## Aim of the task
Repeat exactly the lines between and including those that contain "import random" and "scene.render.fps = FPS". Output no other line.

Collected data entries
┏━━

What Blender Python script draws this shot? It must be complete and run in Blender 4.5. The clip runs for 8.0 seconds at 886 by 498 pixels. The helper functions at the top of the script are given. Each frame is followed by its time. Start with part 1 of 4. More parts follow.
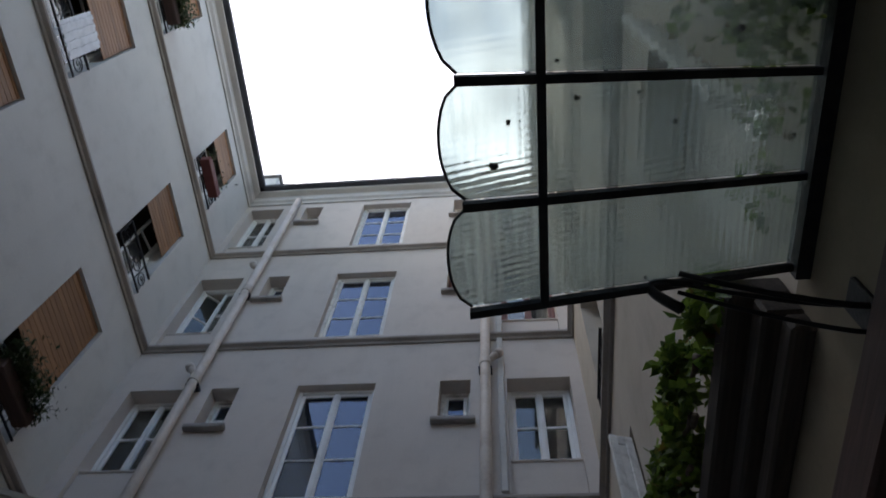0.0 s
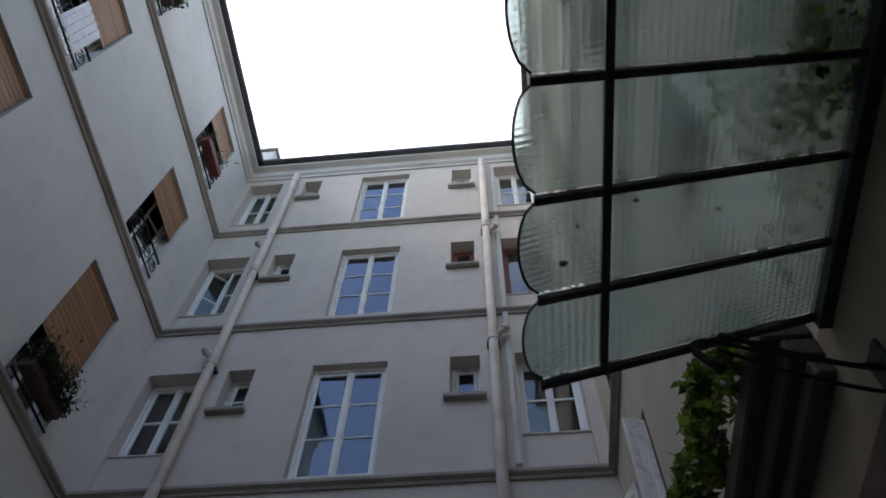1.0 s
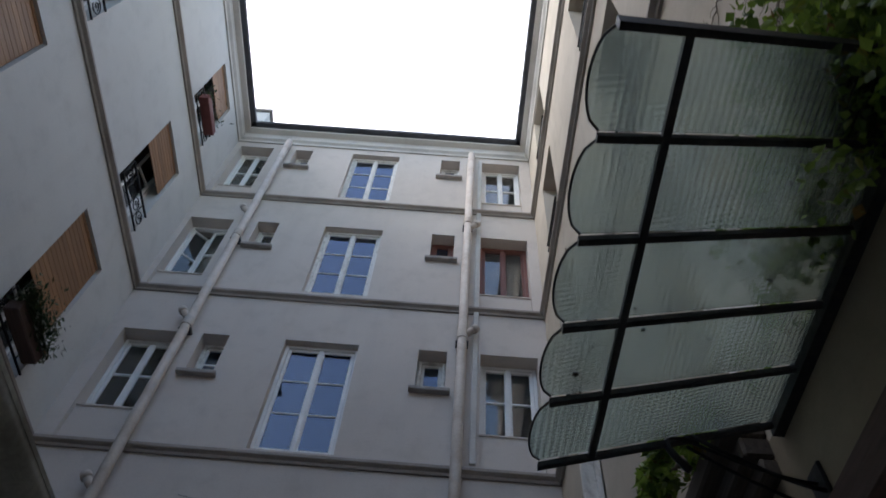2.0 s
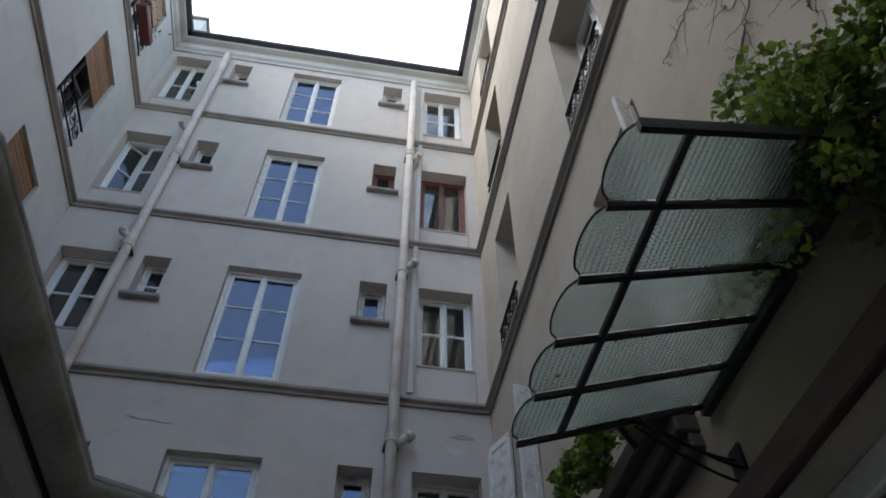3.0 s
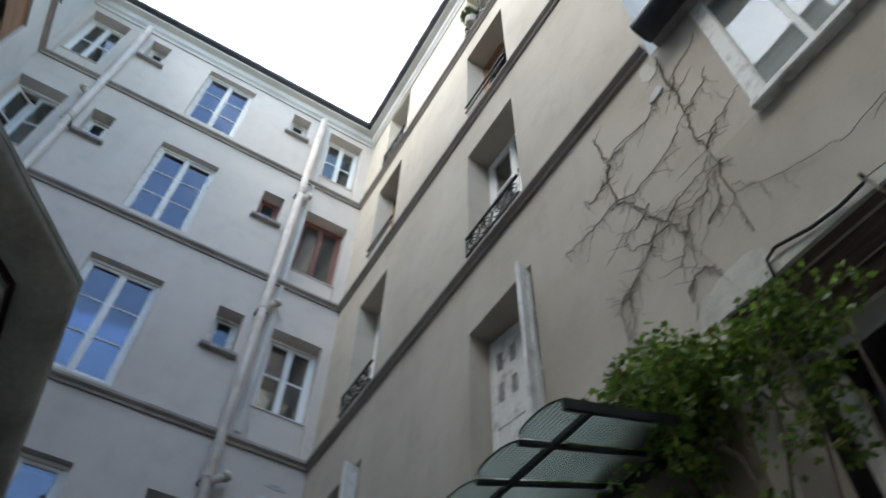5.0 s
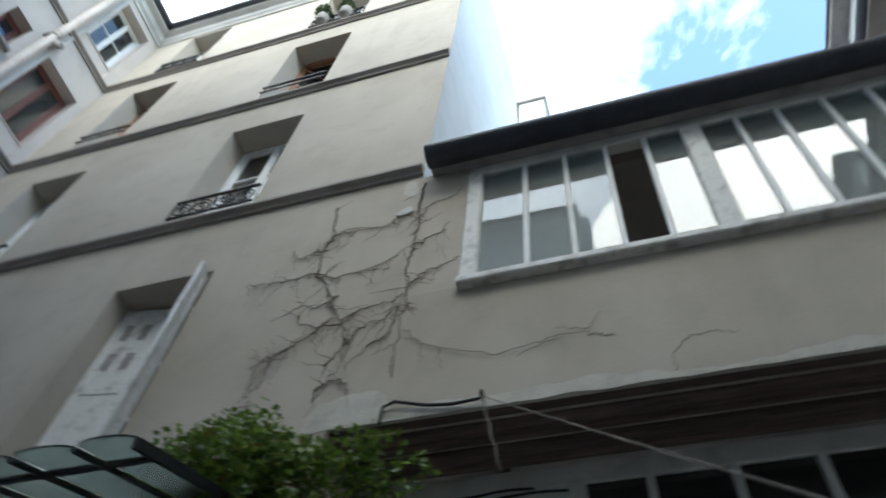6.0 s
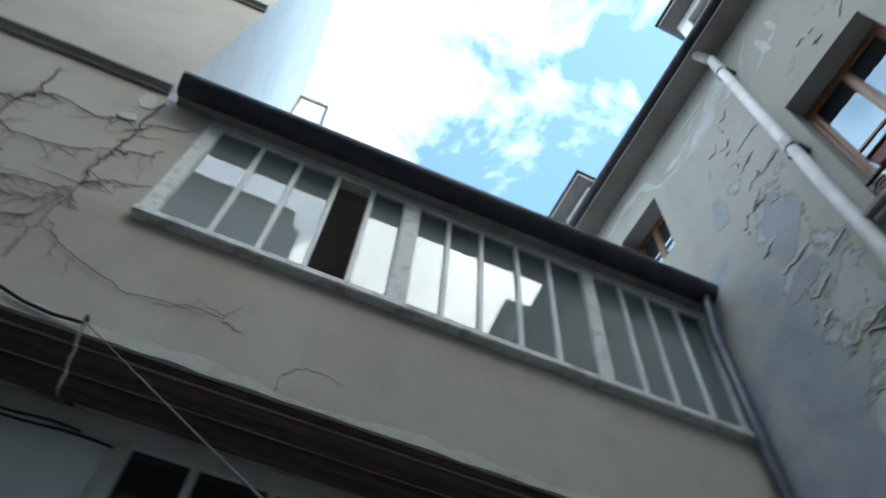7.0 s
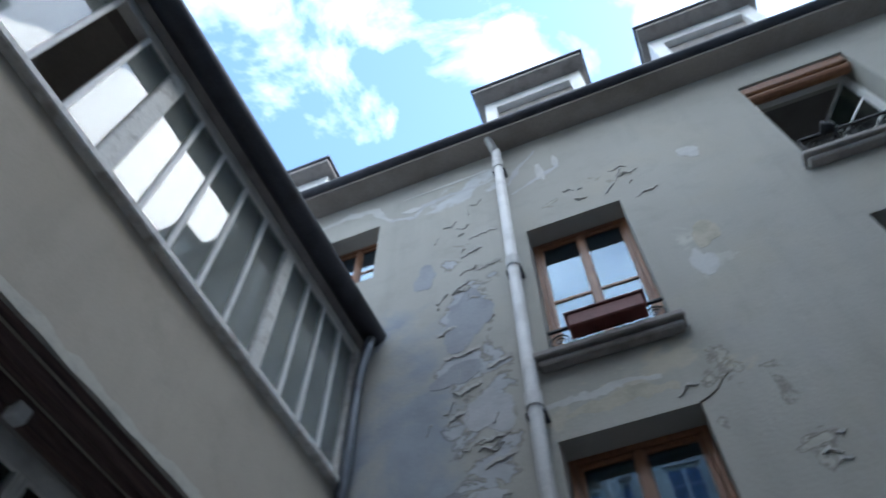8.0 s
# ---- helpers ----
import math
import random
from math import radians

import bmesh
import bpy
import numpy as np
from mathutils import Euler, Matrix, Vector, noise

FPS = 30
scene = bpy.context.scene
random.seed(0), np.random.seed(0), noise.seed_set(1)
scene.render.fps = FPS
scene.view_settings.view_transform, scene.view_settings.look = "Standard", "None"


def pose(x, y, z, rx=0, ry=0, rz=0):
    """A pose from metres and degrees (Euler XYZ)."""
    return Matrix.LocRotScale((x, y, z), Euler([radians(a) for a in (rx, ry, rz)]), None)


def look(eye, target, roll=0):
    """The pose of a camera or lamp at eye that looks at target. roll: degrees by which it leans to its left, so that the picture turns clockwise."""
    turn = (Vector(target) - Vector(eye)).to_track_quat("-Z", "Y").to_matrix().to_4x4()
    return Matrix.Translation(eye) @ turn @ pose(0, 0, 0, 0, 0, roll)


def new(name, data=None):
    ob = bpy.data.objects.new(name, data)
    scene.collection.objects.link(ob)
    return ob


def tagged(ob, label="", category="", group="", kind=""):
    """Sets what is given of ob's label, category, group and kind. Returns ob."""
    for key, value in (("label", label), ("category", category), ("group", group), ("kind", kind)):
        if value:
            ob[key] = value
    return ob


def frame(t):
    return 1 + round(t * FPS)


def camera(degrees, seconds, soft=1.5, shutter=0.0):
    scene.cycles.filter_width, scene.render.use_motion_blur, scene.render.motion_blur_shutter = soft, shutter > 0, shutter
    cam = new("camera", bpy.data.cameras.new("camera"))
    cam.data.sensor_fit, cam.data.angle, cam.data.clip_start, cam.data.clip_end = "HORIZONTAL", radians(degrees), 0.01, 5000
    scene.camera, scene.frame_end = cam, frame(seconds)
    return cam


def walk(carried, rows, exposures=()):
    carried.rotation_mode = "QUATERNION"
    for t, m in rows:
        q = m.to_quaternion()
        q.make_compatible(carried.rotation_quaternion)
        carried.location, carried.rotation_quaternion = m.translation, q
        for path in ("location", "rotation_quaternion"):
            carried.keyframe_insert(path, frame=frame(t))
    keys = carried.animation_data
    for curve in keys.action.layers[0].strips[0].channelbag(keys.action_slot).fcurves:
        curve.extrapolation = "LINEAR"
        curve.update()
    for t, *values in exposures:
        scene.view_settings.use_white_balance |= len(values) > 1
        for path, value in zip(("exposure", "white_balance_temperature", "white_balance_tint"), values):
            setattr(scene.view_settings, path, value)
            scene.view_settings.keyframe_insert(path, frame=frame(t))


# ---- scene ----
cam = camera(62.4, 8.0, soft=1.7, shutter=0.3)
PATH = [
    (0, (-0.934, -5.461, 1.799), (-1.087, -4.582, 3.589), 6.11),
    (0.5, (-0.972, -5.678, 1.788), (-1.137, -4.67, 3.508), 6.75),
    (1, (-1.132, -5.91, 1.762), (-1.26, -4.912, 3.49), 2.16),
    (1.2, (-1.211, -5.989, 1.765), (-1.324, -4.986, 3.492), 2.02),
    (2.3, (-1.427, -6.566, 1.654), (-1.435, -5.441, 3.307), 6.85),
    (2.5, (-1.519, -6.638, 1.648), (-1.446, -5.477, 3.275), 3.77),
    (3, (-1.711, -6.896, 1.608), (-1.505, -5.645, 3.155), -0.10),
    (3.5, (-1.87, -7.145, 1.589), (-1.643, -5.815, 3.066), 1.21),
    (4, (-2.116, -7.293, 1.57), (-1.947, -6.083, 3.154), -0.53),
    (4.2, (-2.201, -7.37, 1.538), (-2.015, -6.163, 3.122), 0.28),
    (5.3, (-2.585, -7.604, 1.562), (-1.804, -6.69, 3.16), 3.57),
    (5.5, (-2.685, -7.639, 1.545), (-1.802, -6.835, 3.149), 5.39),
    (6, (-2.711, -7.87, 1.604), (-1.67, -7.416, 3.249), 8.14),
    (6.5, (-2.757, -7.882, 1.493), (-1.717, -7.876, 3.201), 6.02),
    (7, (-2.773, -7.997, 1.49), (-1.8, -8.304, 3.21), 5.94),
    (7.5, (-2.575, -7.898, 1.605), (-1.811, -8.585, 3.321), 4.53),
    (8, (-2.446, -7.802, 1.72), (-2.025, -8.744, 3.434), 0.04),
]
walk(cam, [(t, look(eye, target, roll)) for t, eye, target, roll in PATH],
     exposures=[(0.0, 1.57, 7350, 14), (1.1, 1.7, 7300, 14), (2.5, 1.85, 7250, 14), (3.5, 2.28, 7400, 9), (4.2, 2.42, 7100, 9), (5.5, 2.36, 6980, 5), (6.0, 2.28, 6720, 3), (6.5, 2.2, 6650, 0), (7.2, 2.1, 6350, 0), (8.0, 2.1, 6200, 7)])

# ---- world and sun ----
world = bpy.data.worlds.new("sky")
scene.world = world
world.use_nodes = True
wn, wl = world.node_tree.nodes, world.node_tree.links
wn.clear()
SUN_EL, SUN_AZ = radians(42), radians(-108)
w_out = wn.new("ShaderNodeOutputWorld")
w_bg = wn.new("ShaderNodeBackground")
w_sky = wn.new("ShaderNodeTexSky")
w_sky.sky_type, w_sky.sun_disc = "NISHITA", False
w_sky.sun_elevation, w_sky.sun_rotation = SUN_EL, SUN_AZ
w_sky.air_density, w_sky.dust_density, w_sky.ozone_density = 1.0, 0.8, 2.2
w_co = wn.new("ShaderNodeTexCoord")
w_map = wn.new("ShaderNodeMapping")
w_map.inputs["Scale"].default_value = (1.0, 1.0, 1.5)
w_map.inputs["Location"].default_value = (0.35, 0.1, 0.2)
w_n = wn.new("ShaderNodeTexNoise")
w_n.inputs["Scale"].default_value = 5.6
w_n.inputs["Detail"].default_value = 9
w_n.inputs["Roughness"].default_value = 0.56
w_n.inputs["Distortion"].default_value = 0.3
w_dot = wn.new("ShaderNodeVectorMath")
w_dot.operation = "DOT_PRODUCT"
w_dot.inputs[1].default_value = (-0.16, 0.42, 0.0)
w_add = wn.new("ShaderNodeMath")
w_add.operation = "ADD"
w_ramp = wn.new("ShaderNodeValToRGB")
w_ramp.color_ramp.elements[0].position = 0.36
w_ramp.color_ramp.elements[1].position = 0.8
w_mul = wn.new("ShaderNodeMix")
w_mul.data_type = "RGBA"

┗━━
┏━━

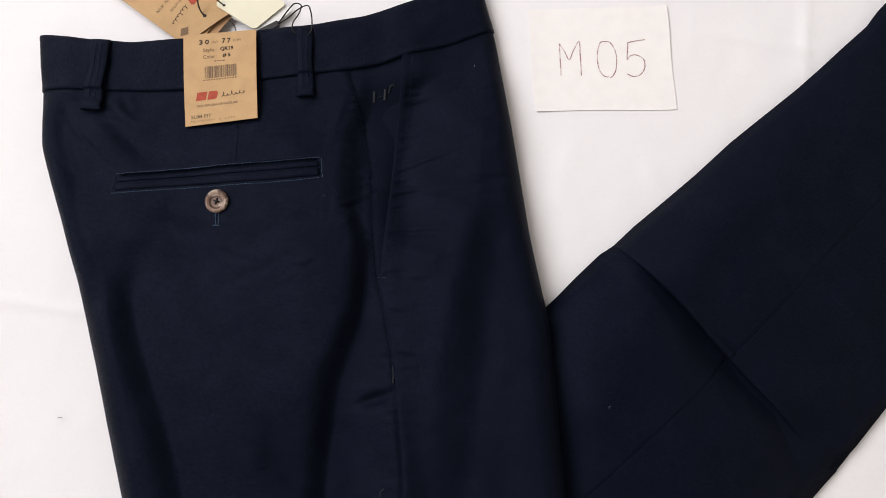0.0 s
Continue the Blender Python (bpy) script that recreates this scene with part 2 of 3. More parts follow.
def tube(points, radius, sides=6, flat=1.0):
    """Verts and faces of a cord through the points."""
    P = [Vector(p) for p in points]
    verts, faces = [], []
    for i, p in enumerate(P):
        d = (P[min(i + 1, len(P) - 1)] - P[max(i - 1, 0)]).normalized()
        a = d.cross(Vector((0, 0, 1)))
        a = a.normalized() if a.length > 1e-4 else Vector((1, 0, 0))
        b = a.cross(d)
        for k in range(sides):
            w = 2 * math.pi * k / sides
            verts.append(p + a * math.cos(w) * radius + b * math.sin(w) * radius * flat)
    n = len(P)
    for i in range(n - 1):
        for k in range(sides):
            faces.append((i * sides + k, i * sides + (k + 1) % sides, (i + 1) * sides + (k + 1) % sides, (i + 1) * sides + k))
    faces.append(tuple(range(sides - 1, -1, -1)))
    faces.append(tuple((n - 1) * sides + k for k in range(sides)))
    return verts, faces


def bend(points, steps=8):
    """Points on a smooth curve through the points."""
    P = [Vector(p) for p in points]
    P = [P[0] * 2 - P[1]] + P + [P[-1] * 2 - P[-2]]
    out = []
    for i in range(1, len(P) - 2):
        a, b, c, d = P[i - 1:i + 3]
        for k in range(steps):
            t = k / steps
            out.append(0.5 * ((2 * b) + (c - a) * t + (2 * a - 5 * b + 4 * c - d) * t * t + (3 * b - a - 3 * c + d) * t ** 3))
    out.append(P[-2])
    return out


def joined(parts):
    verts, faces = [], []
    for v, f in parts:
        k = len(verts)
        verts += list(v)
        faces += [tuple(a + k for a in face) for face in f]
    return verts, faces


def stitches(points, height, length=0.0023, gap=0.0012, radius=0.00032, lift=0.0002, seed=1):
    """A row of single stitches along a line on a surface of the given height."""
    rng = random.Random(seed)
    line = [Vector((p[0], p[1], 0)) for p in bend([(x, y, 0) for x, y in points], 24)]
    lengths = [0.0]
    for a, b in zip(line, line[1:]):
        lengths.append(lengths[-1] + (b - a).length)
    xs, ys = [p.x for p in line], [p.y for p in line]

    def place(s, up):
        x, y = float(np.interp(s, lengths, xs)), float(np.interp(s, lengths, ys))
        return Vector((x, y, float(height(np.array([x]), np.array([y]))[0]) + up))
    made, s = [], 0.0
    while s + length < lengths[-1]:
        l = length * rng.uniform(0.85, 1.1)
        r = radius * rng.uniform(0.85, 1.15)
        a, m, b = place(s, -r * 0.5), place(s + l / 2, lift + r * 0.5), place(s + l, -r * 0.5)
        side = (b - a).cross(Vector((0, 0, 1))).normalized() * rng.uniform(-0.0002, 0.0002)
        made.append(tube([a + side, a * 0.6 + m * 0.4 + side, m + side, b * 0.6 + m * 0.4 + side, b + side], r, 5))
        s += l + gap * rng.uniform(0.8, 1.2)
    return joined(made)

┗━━

## Exercise response
import random
from math import radians

import bmesh
import bpy
import numpy as np
from mathutils import Euler, Matrix, Vector, noise

FPS = 30
scene = bpy.context.scene
random.seed(0), np.random.seed(0), noise.seed_set(1)
scene.render.fps = FPS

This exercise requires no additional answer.